Bien d’autres pays actuellement sous-développés connaîtront le même sort. La France, l’Occident en général, devraient définir leur attitude actuelle au regard de ce monde qui vient, un monde dans lequel ils n’auront plus la prééminence, dans 
lequel ils devront composer avec les indigènes d’aujourd’hui. Ils devraient songer à déminer l’histoire en reconnaissant les exactions passées, en réglant les injustices actuelles, en intégrant définitivement le paradigme de l’égalité de tous les hommes. Il ne s’agit pas d’une hypothèse d’école. N’eussent été les exactions commises par les Japonais en Chine, exactions jamais vraiment reconnues, serait-on au bord d’un affrontement mortel à propos des Senkaku, quelques îlots rocheux de moins de 2,5 kilomètres carrés  ?

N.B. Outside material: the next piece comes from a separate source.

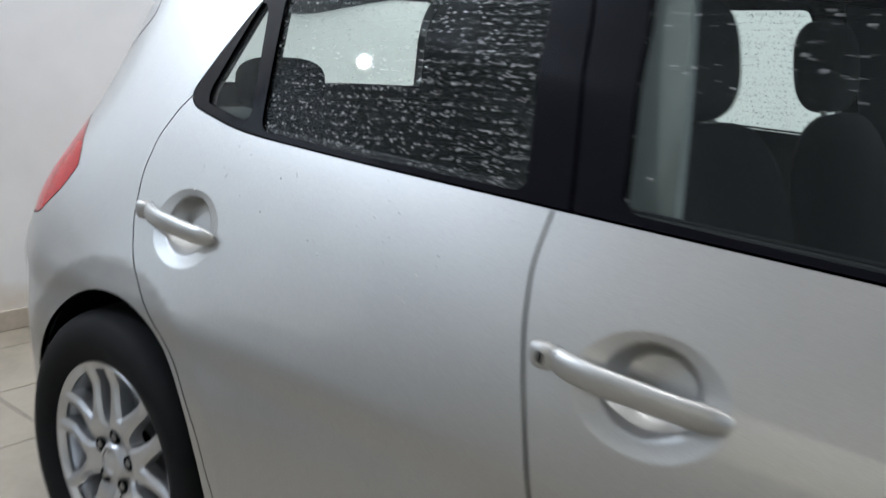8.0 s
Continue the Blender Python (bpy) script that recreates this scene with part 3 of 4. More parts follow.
def build_room():
    x0, x1, y0, y1 = ROOM
    build_floor()
    for name, a in (("wall_north", (x0 - 0.2, x1 + 0.2, y1, y1 + 0.2)), ("wall_south", (x0 - 0.2, x1 + 0.2, y0 - 0.2, y0)),
                    ("wall_west", (x0 - 0.2, x0, y0, y1)), ("wall_east", (x1, x1 + 0.2, y0, y1))):
        bm = bmesh.new()
        if name == "wall_east":
            box(bm, *a[:2], y0, WINDOW_Y[0], -0.003, CEILING)
            box(bm, *a[:2], WINDOW_Y[1], y1, -0.003, CEILING)
            box(bm, *a[:2], *WINDOW_Y, -0.003, EAST_SILL)
            box(bm, *a[:2], *WINDOW_Y, WINDOW_TOP, CEILING)
        elif name == "wall_south":
            box(bm, a[0], WINDOW_X[0], *a[2:], -0.003, CEILING)
            box(bm, WINDOW_X[1], a[1], *a[2:], -0.003, CEILING)
            box(bm, *WINDOW_X, *a[2:], -0.003, SOUTH_SILL)
            box(bm, *WINDOW_X, *a[2:], WINDOW_TOP, CEILING)
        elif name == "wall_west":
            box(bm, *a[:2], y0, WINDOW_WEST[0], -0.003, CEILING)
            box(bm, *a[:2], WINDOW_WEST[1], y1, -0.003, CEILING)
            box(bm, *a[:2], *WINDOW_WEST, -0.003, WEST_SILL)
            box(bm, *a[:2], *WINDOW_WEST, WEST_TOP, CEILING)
        else:
            box(bm, *a, -0.003, CEILING)
        mat = {"wall_west": STAINED, "wall_south": EAST, "wall_east": EAST}.get(name, WALL)
        tagged(part(name, bm, mat, None, smooth=0), "plain white painted showroom wall, scuffed near the floor" if mat is not EAST else "unseen grey wall below the glazing, kept dark to dim the car's reflections", "wall", kind="structure")
    bm = bmesh.new()
    box(bm, x0 - 0.2, x1 + 0.2, y0 - 0.2, y1 + 0.2, CEILING, CEILING + 0.2)
    tagged(part("ceiling", bm, CEIL, None, smooth=0), "plain white showroom ceiling", "ceiling", kind="structure")
    # unseen dark panel, added so the doors reflect a dark lower band
    bm = bmesh.new()
    box(bm, x0, x0 + 0.014, y0, -1.6, 0.0, WEST_SILL - 0.02, 0.003, 1)
    tagged(part("reflection_panel", bm, DARK_PANEL_PAINT, None), "unseen dark grey panel added to darken the doors' reflections", "wall", kind="structure")
    shop_window("window_1", (x1 + 0.1, 0, EAST_SILL), 0, WINDOW_Y, WINDOW_TOP, EAST_WATTS)
    # the south and west fronts are unseen, added for bright reflections in the doors
    shop_window("added_south_window", (0, y0 - 0.1, SOUTH_SILL), -90, WINDOW_X, WINDOW_TOP, SOUTH_WATTS)
    shop_window("added_west_window", (x0 - 0.1, 0, WEST_SILL), 180, (-WINDOW_WEST[1], -WINDOW_WEST[0]), WEST_TOP, WEST_WATTS)
    bm = bmesh.new()
    box(bm, -400, 400, -400, 400, -0.6, -0.21)
    tagged(part("ground", bm, PAVING, None, smooth=0), "grey paving outside the shop windows", "ground", kind="structure")
    for a in ((x0, x0 + 0.014, -1.6, y1), (x0 + 0.014, x1, y1 - 0.014, y1)):
        bm = bmesh.new()
        box(bm, *a, 0.0, 0.085, 0.003, 1)
        tagged(part("baseboard", bm, SKIRT, None), "worn cream stone skirting along the wall", "skirting", kind="structure")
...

Les conditions d’une paix pérenne 
demain doivent être réunies aujourd’hui. Les puissances actuelles doivent abandonner toute velléité de maintenir le monde sous leur coupe et signifier de manière éclatante la rupture avec la vision passéiste qui cantonne les trois quarts de l’humanité dans une altérité et une infériorité irréductibles.

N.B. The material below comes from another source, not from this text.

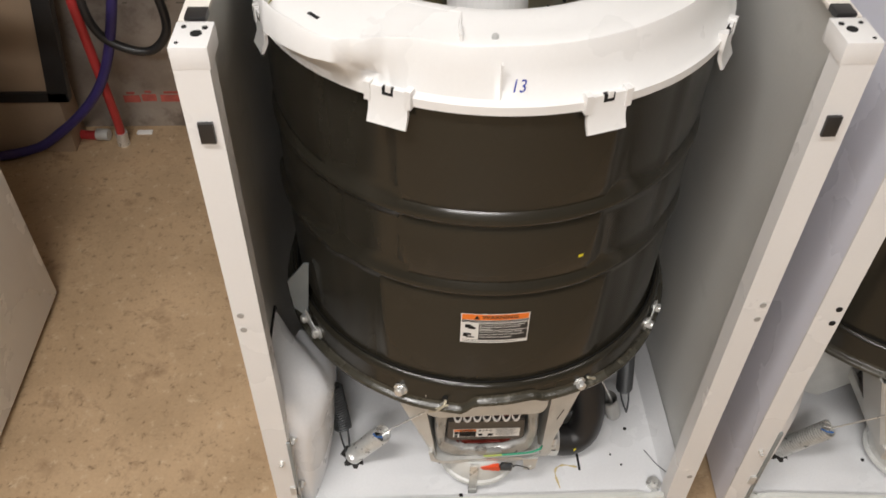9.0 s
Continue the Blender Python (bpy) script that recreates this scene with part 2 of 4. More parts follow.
def islands(name, bm, mats, parent, label=""):
    """Each loose piece of bm as a part of its own."""
    bm.verts.index_update()
    seen, made = set(), []
    for v0 in bm.verts[:]:
        if v0.index in seen:
            continue
        stack, piece = [v0], []
        seen.add(v0.index)
        while stack:
            v = stack.pop()
            piece.append(v)
            for e in v.link_edges:
                w = e.other_vert(v)
                if w.index not in seen:
                    seen.add(w.index)
                    stack.append(w)
        order = {v.index: k for k, v in enumerate(piece)}
        fs = {f for v in piece for f in v.link_faces}
        me = bpy.data.meshes.new("mesh")
        me.from_pydata([v.co[:] for v in piece], [], [[order[v.index] for v in f.verts] for f in fs])
        me.materials.append(M[mats])
        ob = new(name, me)
        ob.parent = parent
        if label:
            ob["label"] = label
        made.append(ob)
    bm.free()
    return made


def setting(name, bm, mats, label, category, kind="structure", smooth=35):
    return tagged(part(name, bm, mats, None, "", smooth), label, category, "", kind)


def box(bm, x0, x1, y0, y1, z0, z1, bevel=0.0, mi=0, m=None):
    vs = [bm.verts.new((x, y, z)) for x in (x0, x1) for y in (y0, y1) for z in (z0, z1)]
    fs = [bm.faces.new([vs[i] for i in q]) for q in ((0, 1, 3, 2), (4, 6, 7, 5), (0, 4, 5, 1), (2, 3, 7, 6), (0, 2, 6, 4), (1, 5, 7, 3))]
    for f in fs:
        f.material_index = mi
    if bevel:
        es = list({e for f in fs for e in f.edges})
        r = bmesh.ops.bevel(bm, geom=es, offset=bevel, segments=2, affect="EDGES", profile=0.6)
        vs = list({v for v in r["verts"]} | {v for v in vs if v.is_valid})
        for f in r["faces"]:
            f.material_index = mi
    if m is not None:
        bmesh.ops.transform(bm, matrix=m, verts=[v for v in vs if v.is_valid])
    return bm


def bbox(x0, x1, y0, y1, z0, z1, bevel=0.0, m=None):
    return box(bmesh.new(), x0, x1, y0, y1, z0, z1, bevel, 0, m)


def prism(bm, outline, axis, a, b, mi=0):
    """Extrudes a flat outline (pairs) along x, y or z from a to b."""
    put = {"x": lambda p, q, h: (h, p, q), "y": lambda p, q, h: (p, h, q), "z": lambda p, q, h: (p, q, h)}[axis]
    lo = [bm.verts.new(put(p, q, a)) for p, q in outline]
    hi = [bm.verts.new(put(p, q, b)) for p, q in outline]
    n = len(lo)
    fs = [bm.faces.new(lo), bm.faces.new(hi[::-1])]
    for i in range(n):
        fs.append(bm.faces.new((lo[i], hi[i], hi[(i + 1) % n], lo[(i + 1) % n])))
    for f in fs:
        f.material_index = mi
    return bm


def grid(bm, rows, closed=False, mi=0):
    """Skins rows of points; closed joins each row's end to its start."""
    vv = [[bm.verts.new(p) for p in r] for r in rows]
    for a, b in zip(vv, vv[1:]):
        n = len(a)
        for i in range(n if closed else n - 1):
            f = bm.faces.new((a[i], a[(i + 1) % n], b[(i + 1) % n], b[i]))
            f.material_index = mi
    return vv


def lathe(bm, profile, seg=64, cx=0.0, cy=0.0, mi=0, wobble=None):
    rows = []
    for r, z in profile:
        row = []
        for i in range(seg):
            a = 2 * math.pi * i / seg
            rr = r + (wobble(a, r, z) if wobble else 0)
            row.append((cx + rr * math.cos(a), cy + rr * math.sin(a), z))
        rows.append(row)
    return grid(bm, rows, True, mi)


def cap_rows(bm, vv, first=True, last=True):
    if first:
        bm.faces.new(vv[0])
    if last:
        bm.faces.new(vv[-1][::-1])


def smooth_path(pts, n=8):
    pts = [Vector(p) for p in pts]
    if len(pts) < 3:
        return pts
    e = [2 * pts[0] - pts[1]] + pts + [2 * pts[-1] - pts[-2]]
    out = []
    for i in range(1, len(e) - 2):
        a, b, c, d = e[i - 1:i + 3]
        for k in range(n):
            u = k / n
            out.append(0.5 * ((2 * b) + (c - a) * u + (2 * a - 5 * b + 4 * c - d) * u * u + (3 * b - a - 3 * c + d) * u ** 3))
    return out + [pts[-1]]


def even(path, step):
    out, left = [path[0]], step
    for a, b in zip(path, path[1:]):
        d = (b - a).length
        at = 0.0
        while d - at >= left:
            at += left
            out.append(a.lerp(b, at / d))
            left = step
        left -= d - at
    return out


def tube(bm, path, r, seg=10, mi=0, ends=True):
    """A round tube along path; r is a number or a function of the index and the length run."""
    path = [Vector(p) for p in path]
    t0 = (path[1] - path[0]).normalized()
    up = Vector((0, 0, 1)) if abs(t0.z) < 0.9 else Vector((1, 0, 0))
    u = t0.cross(up).normalized()
    rows, run = [], 0.0
    for i, p in enumerate(path):
        t = (path[min(i + 1, len(path) - 1)] - path[max(i - 1, 0)]).normalized()
        u = (u - t * u.dot(t)).normalized()
        v = t.cross(u)
        if i:
            run += (p - path[i - 1]).length
        rad = r(i, run) if callable(r) else r
        rows.append([p + rad * (math.cos(2 * math.pi * k / seg) * u + math.sin(2 * math.pi * k / seg) * v) for k in range(seg)])
    vv = grid(bm, rows, True, mi)
    if ends:
        bm.faces.new(vv[0])
        bm.faces.new(vv[-1][::-1])
    return bm


def hose_bm(pts, r, seg=12, n=8):
    return tube(bmesh.new(), smooth_path(pts, n), r, seg)


def ribbed_bm(pts, r, depth, pitch, seg=18):
    path = even(smooth_path(pts, 16), pitch / 6)
    return tube(bmesh.new(), path, lambda i, s: r - depth * (0.5 + 0.5 * math.cos(2 * math.pi * s / pitch)) ** 1.5, seg)


def spring_bm(a, b, r, wire, turns, hook=0.02):
    a, b = Vector(a), Vector(b)
    ax = (b - a).normalized()
    u = ax.cross(Vector((0, 1, 0))).normalized()
    v = ax.cross(u)
    n = turns * 12
    pts = [a - ax * hook]
    pts += [a.lerp(b, i / n) + r * (math.cos(2 * math.pi * i / 12) * u + math.sin(2 * math.pi * i / 12) * v) for i in range(n + 1)]
    pts.append(b + ax * hook)
    return tube(bmesh.new(), pts, wire, 6)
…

La guerre d’Algérie a joué un rôle fondamental dans l’éveil de bien des consciences. La gestion des relations entre ces deux pays aura une résonance particulière. François Hollande ferait œuvre utile en prononçant les mots qu’il faut, pas ceux de repentance ni d’excuses, mais de reconnaissance et d’engagement à en finir avec la matrice culturelle qui a permis à un Occident impersonnel et froid de commettre l’horreur…

Par Brahim Senouci, universitaire, écrivain, journaliste

(*) Auteur d’Algérie, une mémoire à vif, 
ou le caméléon albinos, préface de Stéphane Hessel. 
Éditions L’Harmattan, Paris, juillet 2008.